Identify each line below that contains the word "None", and copy it out.

## begin RAW DATA

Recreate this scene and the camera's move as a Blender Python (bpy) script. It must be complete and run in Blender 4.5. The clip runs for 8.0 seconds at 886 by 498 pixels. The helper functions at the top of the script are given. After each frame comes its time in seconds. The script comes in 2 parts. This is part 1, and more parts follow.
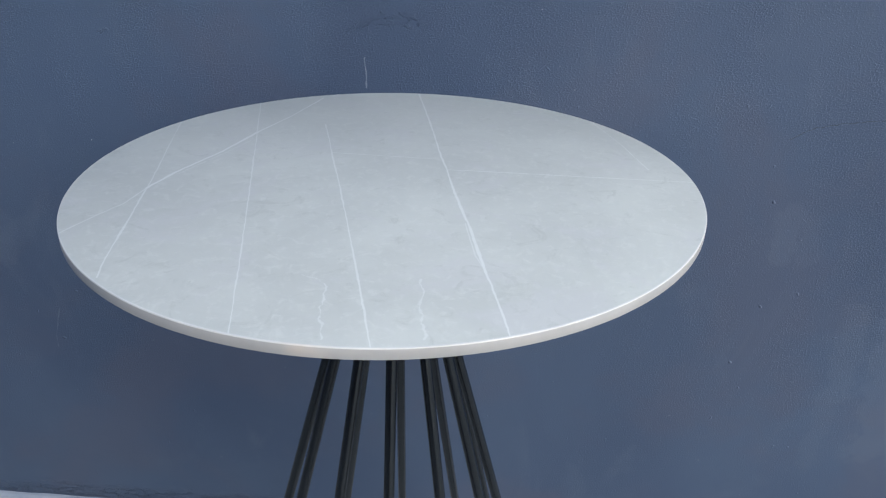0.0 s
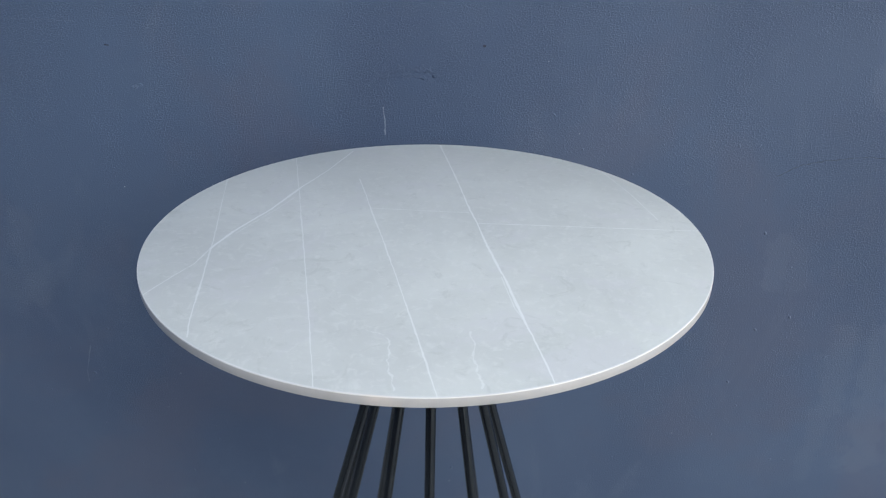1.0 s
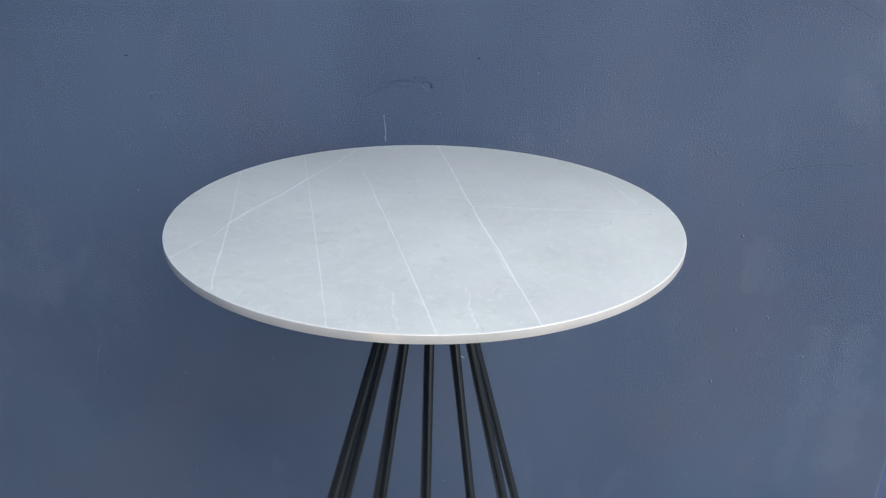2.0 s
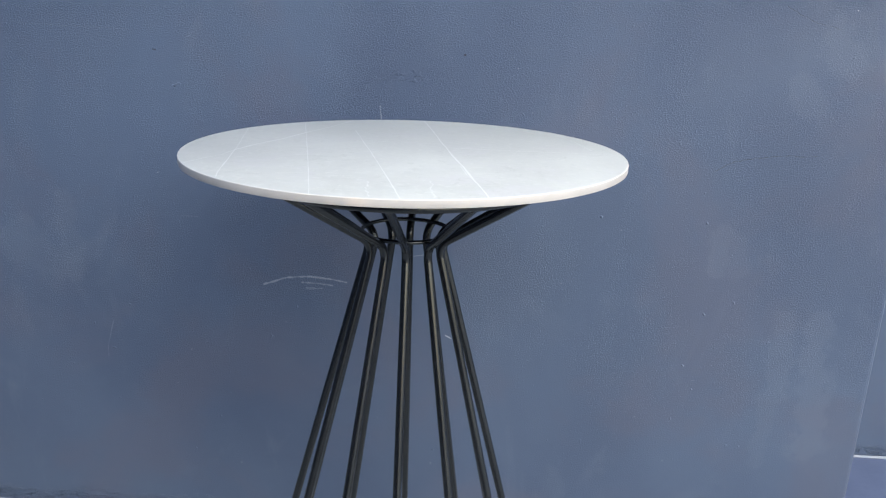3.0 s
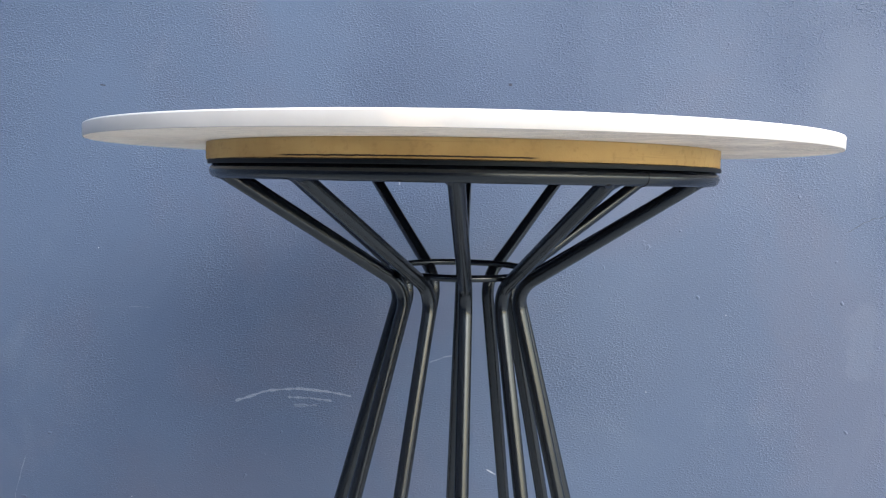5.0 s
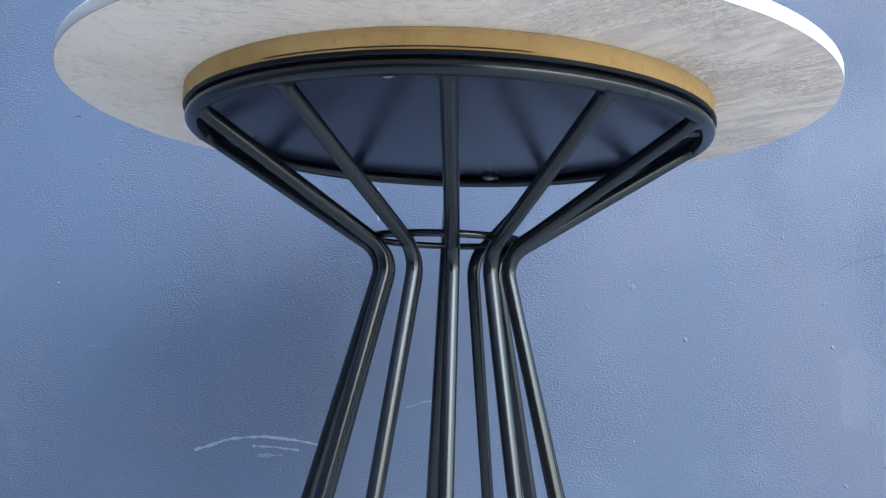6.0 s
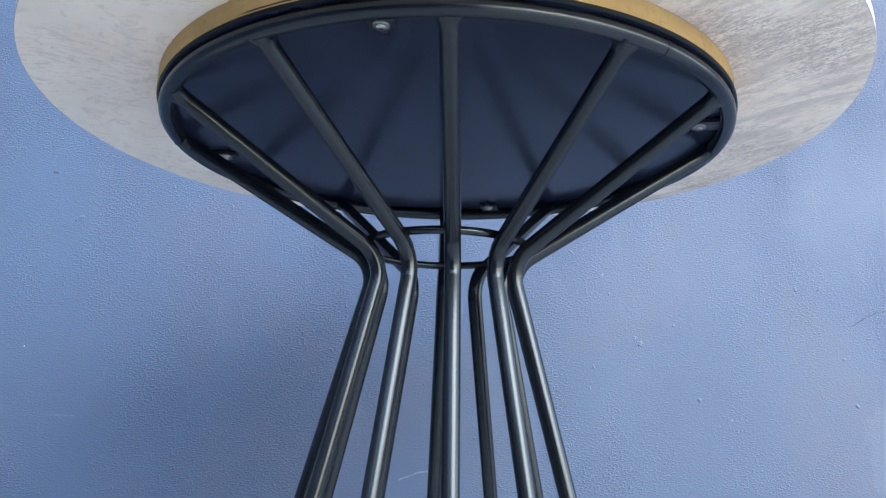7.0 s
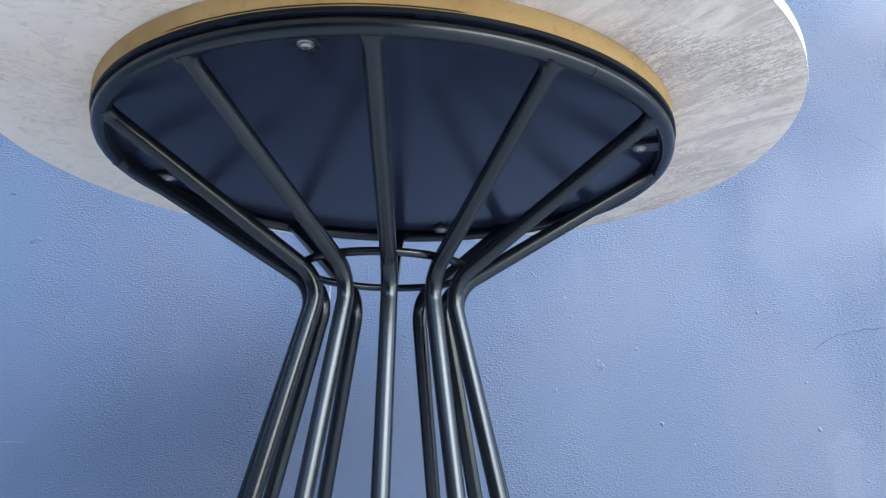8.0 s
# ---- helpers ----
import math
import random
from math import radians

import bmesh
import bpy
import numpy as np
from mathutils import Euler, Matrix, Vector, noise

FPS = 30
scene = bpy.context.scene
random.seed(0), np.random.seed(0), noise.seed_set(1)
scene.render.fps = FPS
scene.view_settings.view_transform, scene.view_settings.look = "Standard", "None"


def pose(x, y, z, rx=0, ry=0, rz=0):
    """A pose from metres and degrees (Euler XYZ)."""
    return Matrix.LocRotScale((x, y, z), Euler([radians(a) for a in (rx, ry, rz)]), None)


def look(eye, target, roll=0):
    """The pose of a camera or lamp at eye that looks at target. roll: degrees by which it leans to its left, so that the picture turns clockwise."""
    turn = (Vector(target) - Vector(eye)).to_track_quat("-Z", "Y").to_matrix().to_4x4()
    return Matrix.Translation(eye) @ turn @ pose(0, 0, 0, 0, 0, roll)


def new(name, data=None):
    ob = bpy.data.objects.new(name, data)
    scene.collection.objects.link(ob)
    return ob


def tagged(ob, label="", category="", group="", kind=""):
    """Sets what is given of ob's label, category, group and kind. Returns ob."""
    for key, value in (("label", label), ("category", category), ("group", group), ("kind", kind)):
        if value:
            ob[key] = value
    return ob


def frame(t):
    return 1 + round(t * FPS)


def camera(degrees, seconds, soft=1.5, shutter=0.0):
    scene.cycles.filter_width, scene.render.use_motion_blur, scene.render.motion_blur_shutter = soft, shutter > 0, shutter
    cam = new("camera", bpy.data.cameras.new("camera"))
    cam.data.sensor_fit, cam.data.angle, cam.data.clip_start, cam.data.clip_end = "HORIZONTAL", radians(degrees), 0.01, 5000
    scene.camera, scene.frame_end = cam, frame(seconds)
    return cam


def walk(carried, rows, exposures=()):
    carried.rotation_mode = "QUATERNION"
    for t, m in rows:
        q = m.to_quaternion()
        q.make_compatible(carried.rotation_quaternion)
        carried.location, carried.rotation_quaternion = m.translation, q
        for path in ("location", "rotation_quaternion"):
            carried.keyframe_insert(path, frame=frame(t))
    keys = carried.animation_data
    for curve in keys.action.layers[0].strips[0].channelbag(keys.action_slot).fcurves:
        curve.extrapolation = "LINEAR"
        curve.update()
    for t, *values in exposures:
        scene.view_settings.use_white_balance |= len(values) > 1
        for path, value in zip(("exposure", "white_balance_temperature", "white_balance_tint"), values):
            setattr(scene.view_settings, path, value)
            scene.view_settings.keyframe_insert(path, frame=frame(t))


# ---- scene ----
# The camera's path: seconds, eye, target, roll.
PATH = [
    (0, (0.1102, -0.8294, 1.4302), (0.059, 0.0611, 0.9781), 1.30),
    (0.5, (0.0872, -0.856, 1.4995), (0.0391, 0.0379, 1.0538), 0.31),
    (1, (0.0543, -0.9014, 1.5132), (0.0202, -0.0026, 1.076), 0.61),
    (1.5, (0.0477, -0.9476, 1.51), (0.0216, -0.0402, 1.0905), 0.76),
    (1.7, (0.0448, -0.9752, 1.5023), (0.0213, -0.0634, 1.0923), 0.98),
    (2.8, (0.1157, -1.1873, 1.3462), (0.071, -0.2383, 1.034), 1.59),
    (3, (0.1273, -1.2372, 1.3118), (0.0786, -0.2818, 1.0208), 1.77),
    (3.5, (0.139, -1.2547, 1.2665), (0.0711, -0.2849, 1.032), 1.32),
    (4, (0.1126, -1.1607, 1.2283), (0.0407, -0.182, 1.0356), 0.94),
    (4.5, (0.0417, -0.9491, 1.1395), (-0.0181, 0.0386, 0.995), 0.87),
    (4.7, (0.0292, -0.8647, 1.0941), (-0.0235, 0.1262, 0.9699), 1.01),
    (5.8, (0.0034, -0.7569, 0.9719), (-0.0085, 0.2425, 1.0048), 1.58),
    (6, (0.0074, -0.758, 0.9023), (-0.0019, 0.2392, 0.977), 1.88),
    (6.5, (0.0185, -0.7164, 0.8212), (0.0142, 0.2712, 0.9783), 1.51),
    (7, (0.0014, -0.6737, 0.8199), (0.0018, 0.3025, 1.0366), 1.17),
    (7.5, (0.0178, -0.6622, 0.8269), (0.0267, 0.308, 1.0691), 0.99),
    (8, (0.0396, -0.6662, 0.8207), (0.0581, 0.3027, 1.0674), 0.93),
]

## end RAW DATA

▸ WORKED SOLUTION:
scene.view_settings.view_transform, scene.view_settings.look = "Standard", "None"
    return Matrix.LocRotScale((x, y, z), Euler([radians(a) for a in (rx, ry, rz)]), None)
def new(name, data=None):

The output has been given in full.